In questo modo era possibile “disegnare il sottosuolo” e delineare le cosiddette anticlinali, ossia strutture nate dalla compressione degli strati rocciosi. Per rendere l’idea, simili alle pieghe che si formano su un tappeto spinto quando viene spinto contro un muro: “Poiché il petrolio tende ad accumularsi nelle anticlinali, conoscere l’esatta posizione di queste ultime consentiva di perforare a colpo quasi sicuro ed estrarre petrolio (o gas naturale)” spiega Valenise.

Tuttavia, a differenza del tappeto, le anticlinali sono la riposta superficiale “morbida” all’accavallamento delle sottostanti rocce, più rigide, lungo le faglie, ossia i piani di rottura che generano i terremoti: “Il movimento della faglia profonda (da 5-10 km ad alcune decine di km) dunque genera un’anticlinale, che pur essendo, come nella Pianura Padana, completamente ricoperta da un materasso di sedimenti marini e alluvionali spesso anche molte migliaia di metri, può comunque arrivare a deformare debolmente la superficie topografica, creando blande ma ampie depressioni o inarcamenti. Attraverso il tempo geologico l’attività tettonica finisce per interagire con il reticolo fluviale, attirando i fiumi nelle depressioni e respingendoli dalle zone che sono in crescita“.

Proprio le deviazioni dei fiumi sono per i geologi di fondamentale importanza visto che permettono di conoscere le coppie faglia-anticlinale attive presenti al di sotto della Pianura Padana. “Sia l’Appennino che le Alpi sono due classiche catene montuose, che evolvono spostandosi la prima verso nordest e la seconda verso sud. Il sottosuolo della Pianura Padana è quindi il luogo di incontro di queste due catene, che idealmente ‘strizzano’ questa grande area depressa ad una velocità che i dati satellitari (GPS) indicano essere dell’ordine del centimetro per anno“.

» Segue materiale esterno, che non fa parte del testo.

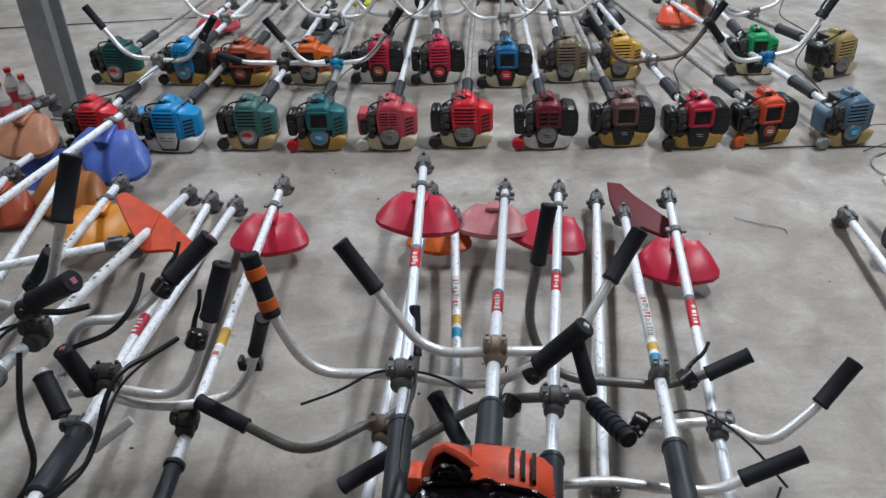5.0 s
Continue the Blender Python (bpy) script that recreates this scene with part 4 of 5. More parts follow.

Ma a differenza di quanto è stato spesso ritenuto, la Pianura Padana, considerata un luogo non sismico, ha prodotto una violenta scia di terremoti, dal 20 maggio ad oggi. Valensise conclude con un paradosso: “La Pianura Padana è stata spesso snobbata dai geologi, che la consideravano noiosa, debolmente considerata dai sismologi, che spesso ed erroneamente hanno ritenuto che la sua piattezza indicasse la sua incapacità di generare terremoti, e vista da molti semplicemente come un territorio utile per l’agricoltura e l’industria. Pur nella sua drammaticità il terremoto del 20 maggio ne ha mostrato invece caratteristiche invisibili a occhio nudo“.

C’è da aspettarsi che questo terremoto darà l’impulso ad una nuova stagione di studi e ricerca scientifica su questa importante porzione del nostro territorio” conclude.